The main purpose of the schedule is to transform the project from vision based project to a time –based plan (Kerzner, 2013). However, any budgetary changes must be widely assessed before any decision is made and how to manage it. The fiscal changes may be accepted, refused or altered by the sponsors or the project steering committees. Our project was anticipated to take approximately six months, but due to the delays caused by the risks it may be delayed by two months. Therefore, the project schedule shall be altered to cope up with the time lost while mitigating the risks.
Update of the risk register and highlight the changes made and why they are necessary
There is a necessity to update the risk register constantly. The regular updating is crucial since it help the project managers to ensure a continuous management of the risks. The record needs to evolve and change as the project is underway. In addition, it helps in ensuring that all the project stakeholders are continually updated on all the happenings within the organization (Larson & Gray, 2014).

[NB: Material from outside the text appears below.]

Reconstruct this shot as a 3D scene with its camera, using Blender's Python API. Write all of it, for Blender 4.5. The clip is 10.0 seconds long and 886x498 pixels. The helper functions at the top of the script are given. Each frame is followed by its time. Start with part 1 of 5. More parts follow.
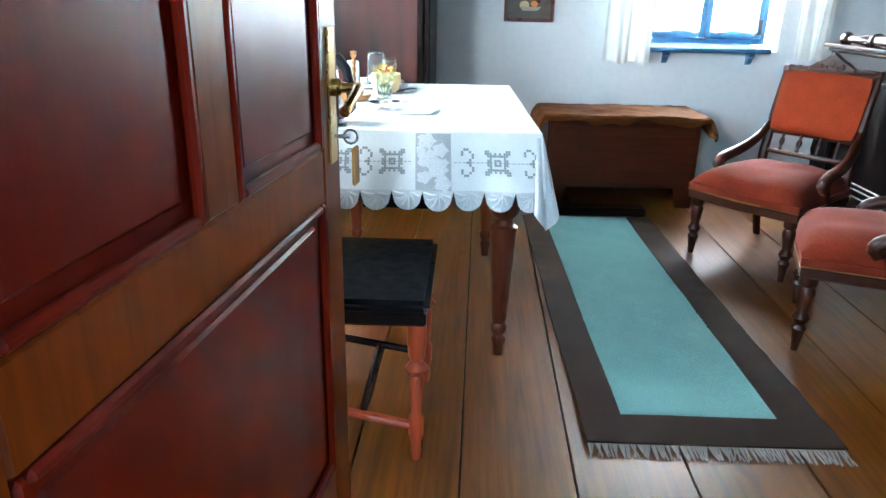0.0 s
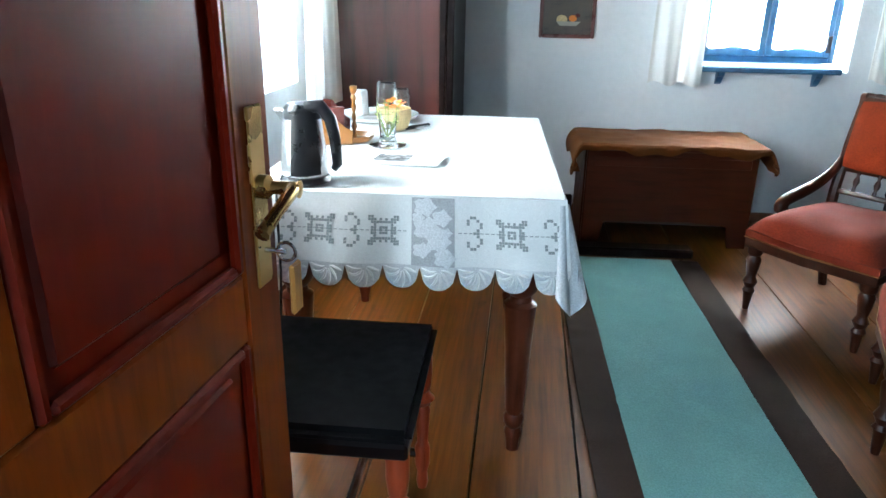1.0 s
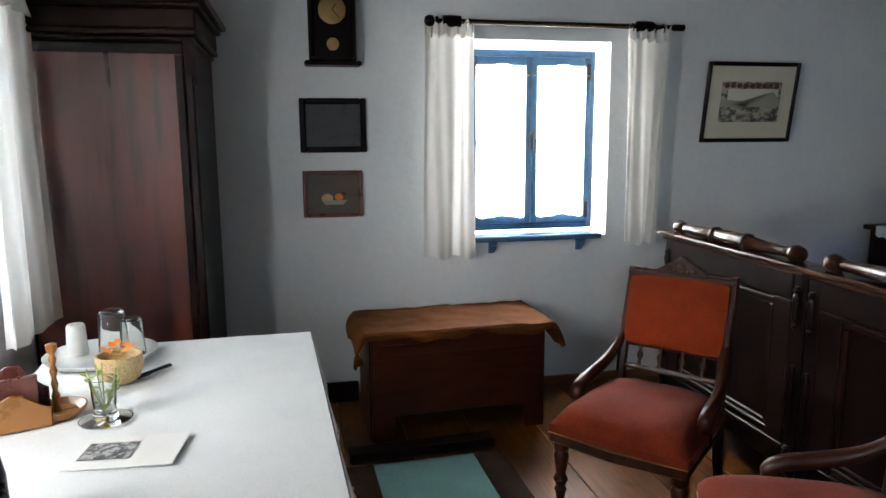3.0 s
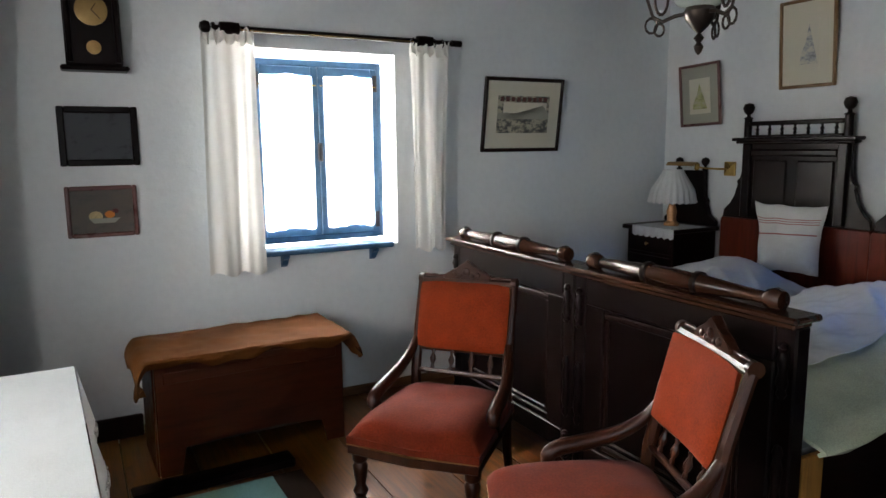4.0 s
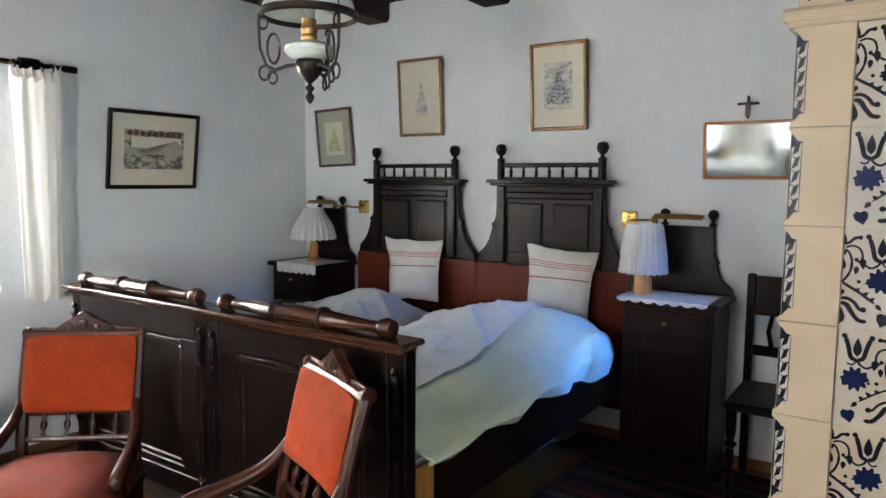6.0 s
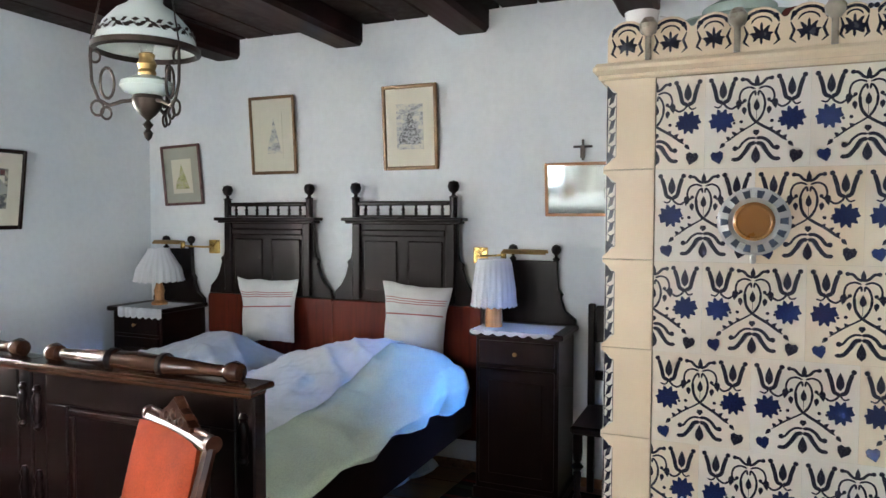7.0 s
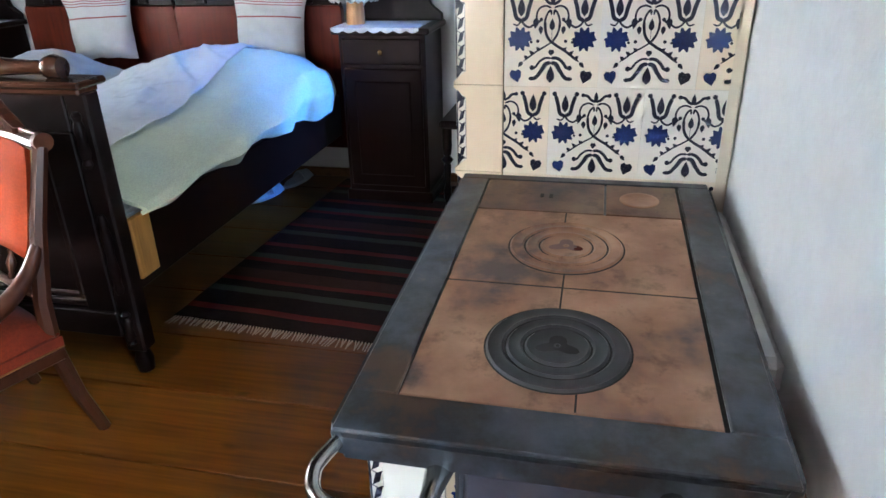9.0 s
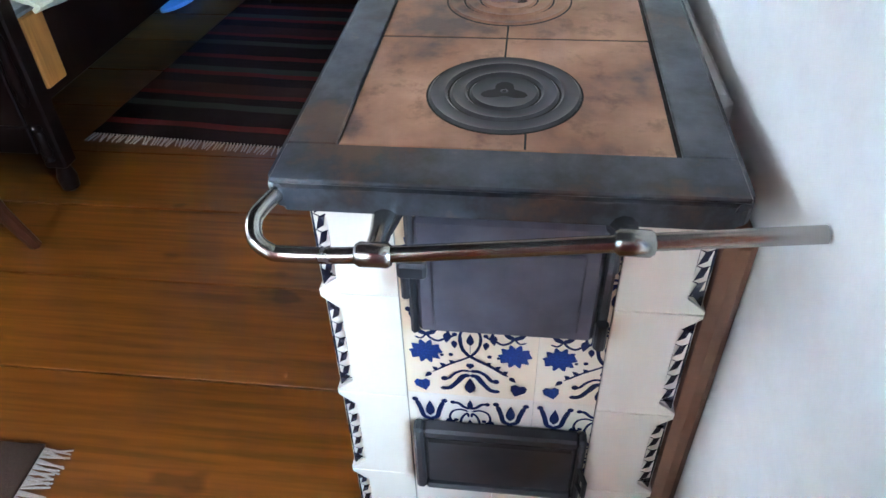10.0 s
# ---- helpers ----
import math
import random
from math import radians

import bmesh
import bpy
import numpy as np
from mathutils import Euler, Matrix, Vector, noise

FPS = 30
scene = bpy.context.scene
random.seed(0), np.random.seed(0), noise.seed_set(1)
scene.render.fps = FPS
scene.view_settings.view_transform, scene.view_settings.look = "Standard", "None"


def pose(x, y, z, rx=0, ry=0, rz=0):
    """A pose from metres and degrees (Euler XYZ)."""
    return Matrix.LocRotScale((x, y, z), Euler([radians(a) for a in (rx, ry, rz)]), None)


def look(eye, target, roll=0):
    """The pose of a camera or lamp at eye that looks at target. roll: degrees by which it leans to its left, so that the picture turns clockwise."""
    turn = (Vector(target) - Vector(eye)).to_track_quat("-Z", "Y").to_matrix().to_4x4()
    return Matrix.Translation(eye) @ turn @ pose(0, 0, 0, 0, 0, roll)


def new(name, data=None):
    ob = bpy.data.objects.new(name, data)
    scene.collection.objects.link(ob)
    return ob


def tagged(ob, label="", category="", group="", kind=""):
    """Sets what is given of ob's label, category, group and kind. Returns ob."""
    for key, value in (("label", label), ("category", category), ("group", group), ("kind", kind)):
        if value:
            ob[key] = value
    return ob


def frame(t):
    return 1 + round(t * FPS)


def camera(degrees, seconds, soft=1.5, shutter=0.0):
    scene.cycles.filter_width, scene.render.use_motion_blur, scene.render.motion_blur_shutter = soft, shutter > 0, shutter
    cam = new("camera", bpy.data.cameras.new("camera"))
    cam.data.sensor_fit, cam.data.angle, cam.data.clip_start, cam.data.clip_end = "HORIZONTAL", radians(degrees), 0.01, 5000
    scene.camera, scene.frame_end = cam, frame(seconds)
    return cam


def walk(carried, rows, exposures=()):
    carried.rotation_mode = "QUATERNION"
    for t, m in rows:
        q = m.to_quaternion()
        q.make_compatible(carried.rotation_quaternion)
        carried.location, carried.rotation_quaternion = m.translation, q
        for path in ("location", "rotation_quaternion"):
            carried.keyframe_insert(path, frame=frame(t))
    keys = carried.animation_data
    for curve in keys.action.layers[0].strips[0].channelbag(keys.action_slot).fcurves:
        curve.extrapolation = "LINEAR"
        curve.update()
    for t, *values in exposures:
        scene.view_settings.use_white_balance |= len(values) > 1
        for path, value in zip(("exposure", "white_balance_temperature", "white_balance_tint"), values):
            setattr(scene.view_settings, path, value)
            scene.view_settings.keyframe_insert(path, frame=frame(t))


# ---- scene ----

The risks that have already occurred dates were changed and the status of the risk changed from being in progress to having been achieved. Due to this, the only changes made are on the project schedule. Additionally, on the status of the risk section, it has been indicated that the risks have already occurred.
Burke, R. (2013). Project management: planning and control techniques. New York City Publishers ISBN 0989808 pg 190-336
Hillson, D. (2014). Managing Risk in Projects: What’s New?. Advance in Project Management: Narrated Journey in Unchartered Territories, 27.
Hillson, D., & Simon, P. (2012). Practical project risk management: The ATOM Methodology. Management Concepts Inc..
Kerzner, H. R. (2013). Project management: system approach to planning, scheduling, and controlling. John Wiley & Sons.
Larson, E. W., & Gray, C. F. (2014). Project Management: The Managerial Processes with MS Projects.